When it comes to human occupation of space, popular science fiction has perhaps over-influenced public thinking – whether the moonbase of Space 1999 (1975) or the mining station of Con-Am 27 in the Sean Connery starring Outpost (1980). The reality will, however, most likely be very different.
Here on Earth, manufacturing or logistics facilities designed by Stephen George + Partners largely comprise a building of three parts: industrial process, storage and office space. Off-world we think that there is every likelihood that this will change to industrial process, storage and accommodation.
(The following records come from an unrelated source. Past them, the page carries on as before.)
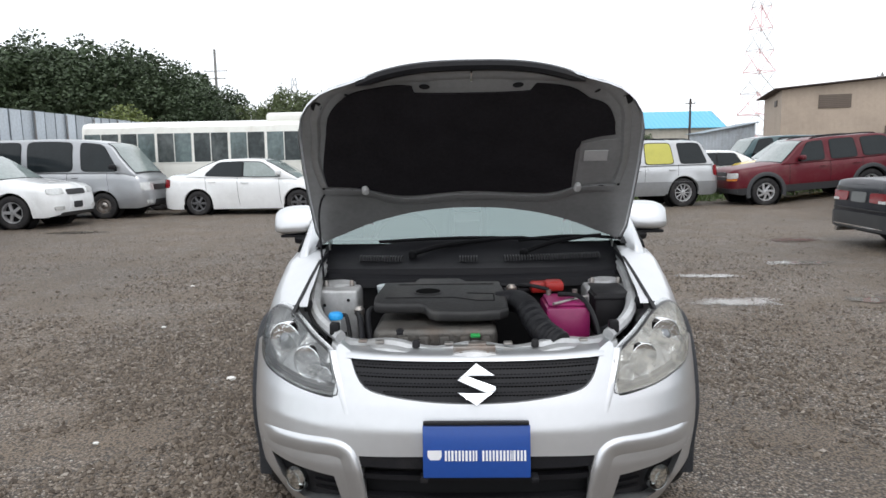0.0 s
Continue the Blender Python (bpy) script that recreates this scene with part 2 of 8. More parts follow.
def lathe(bm, prof, seg=32, axis="X", m=None, closed=False, caps=True):
    """Turns (radius, along) pairs round an axis."""
    rings = []
    for r, a in prof:
        ring = []
        for k in range(seg):
            c, s = math.cos(k * math.tau / seg) * r, math.sin(k * math.tau / seg) * r
            co = {"X": (a, c, s), "Y": (c, a, s), "Z": (c, s, a)}[axis]
            v = Vector(co)
            ring.append(bm.verts.new(m @ v if m is not None else v))
        rings.append(ring)
    pairs = list(zip(rings, rings[1:])) + ([(rings[-1], rings[0])] if closed else [])
    for q, w in pairs:
        for k in range(seg):
            bm.faces.new((q[k], q[(k + 1) % seg], w[(k + 1) % seg], w[k]))
    if caps and not closed:
        for ring, (r, a) in ((rings[0], prof[0]), (rings[-1], prof[-1])):
            if r > 1e-4:
                bm.faces.new(ring)
    return bm


def smooth_line(pts, n):
    """n + 1 points at even steps along a polyline, corners eased by a Catmull-Rom curve."""
    pts = [Vector(p) for p in pts]
    if len(pts) == 2:
        return [pts[0].lerp(pts[1], i / n) for i in range(n + 1)]
    fine = []
    for i in range(len(pts) - 1):
        p0, p1, p2, p3 = pts[max(i - 1, 0)], pts[i], pts[i + 1], pts[min(i + 2, len(pts) - 1)]
        for k in range(12):
            t = k / 12
            fine.append(0.5 * (2 * p1 + (p2 - p0) * t + (2 * p0 - 5 * p1 + 4 * p2 - p3) * t * t + (3 * p1 - p0 - 3 * p2 + p3) * t ** 3))
    fine.append(pts[-1])
    acc = [0.0]
    for a, b in zip(fine, fine[1:]):
        acc.append(acc[-1] + (b - a).length)
    out, j = [], 0
    for i in range(n + 1):
        want = acc[-1] * i / n
        while j < len(acc) - 2 and acc[j + 1] < want:
            j += 1
        span = acc[j + 1] - acc[j]
        out.append(fine[j].lerp(fine[j + 1], (want - acc[j]) / span if span > 1e-9 else 0))
    return out


def coons(bottom, top, left, right, nu, nv):
    """A grid of points between four lines; bottom and top run from left to right, left and right from bottom to top."""
    b, t, lf, rt = smooth_line(bottom, nu), smooth_line(top, nu), smooth_line(left, nv), smooth_line(right, nv)
    g = []
    for j in range(nv + 1):
        v, row = j / nv, []
        for i in range(nu + 1):
            u = i / nu
            row.append((1 - v) * b[i] + v * t[i] + (1 - u) * lf[j] + u * rt[j] - ((1 - u) * (1 - v) * b[0] + u * (1 - v) * b[-1] + (1 - u) * v * t[0] + u * v * t[-1]))
        g.append(row)
    return g


def sheet(bm, grid, skirt=None, gap=0.0):
    """Quads over a grid of places; skirt turns the rim back by that vector or function, gap draws the rim in."""
    g = [[Vector(p) for p in row] for row in grid]
    nv, nu = len(g), len(g[0])
    if gap:
        h = [[p.copy() for p in row] for row in g]
        for j in range(nv):
            for i in range(nu):
                jj, ii = min(max(j, 1), nv - 2), min(max(i, 1), nu - 2)
                if (jj, ii) != (j, i):
                    d = h[jj][ii] - h[j][i]
                    g[j][i] = h[j][i] + d.normalized() * gap * (1.4 if jj != j and ii != i else 1)
    vs = [[bm.verts.new(p) for p in row] for row in g]
    for j in range(nv - 1):
        for i in range(nu - 1):
            bm.faces.new((vs[j][i], vs[j][i + 1], vs[j + 1][i + 1], vs[j + 1][i]))
    if skirt is not None:
        rim = vs[0][:] + [r[-1] for r in vs[1:]] + vs[-1][-2::-1] + [r[0] for r in vs[-2:0:-1]]
        low = [bm.verts.new(v.co + (skirt(v.co) if callable(skirt) else Vector(skirt))) for v in rim]
        for k in range(len(rim)):
            q = (k + 1) % len(rim)
            bm.faces.new((rim[k], rim[q], low[q], low[k]))
    return bm


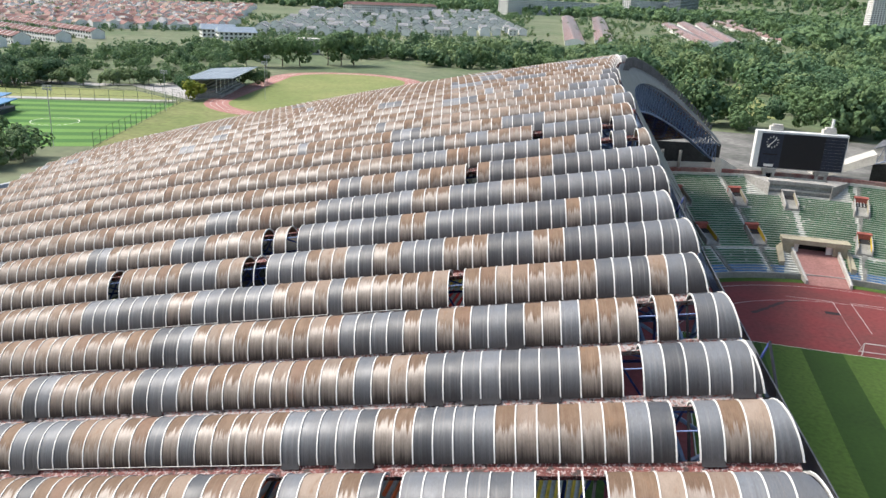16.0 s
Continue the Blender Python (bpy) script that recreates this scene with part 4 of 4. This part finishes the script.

Whilst quite feasibly necessary due to speed of light constraints on communication, the extent of human accommodation would however be minimal as the majority of manufacturing processes can be carried out by completely autonomous robotics. The majority of off-world industrial activity would still need to take place in enclosed facilities to keep out the abrasive dust and prevent pollution of the surface, but oxygenation of the entire building would probably be implausible and also unnecessary if processes are fully automated. Recent tests aboard the International Space Station on Archinaut, a robotic system developed by Made In Space for NASA, has already demonstrated a wide range of in-space manufacturing and assembly capabilities. Steve Jurczyk, the head of NASA’s Space Technology Mission Directorate, believes that “in-space robotic manufacturing and assembly is going to revolutionise the way we design, deploy and operate systems in space.”
Indeed, it is now advances in robotics where the edges of science fiction and science fact are beginning to blur. Smarter, faster and cheaper, with capabilities such as sensing, memory and trainability, industrial robots are revolutionising the manufacturing sector and we will explore this ‘rise of the machines’ further in our next ‘Futures’ discussion paper.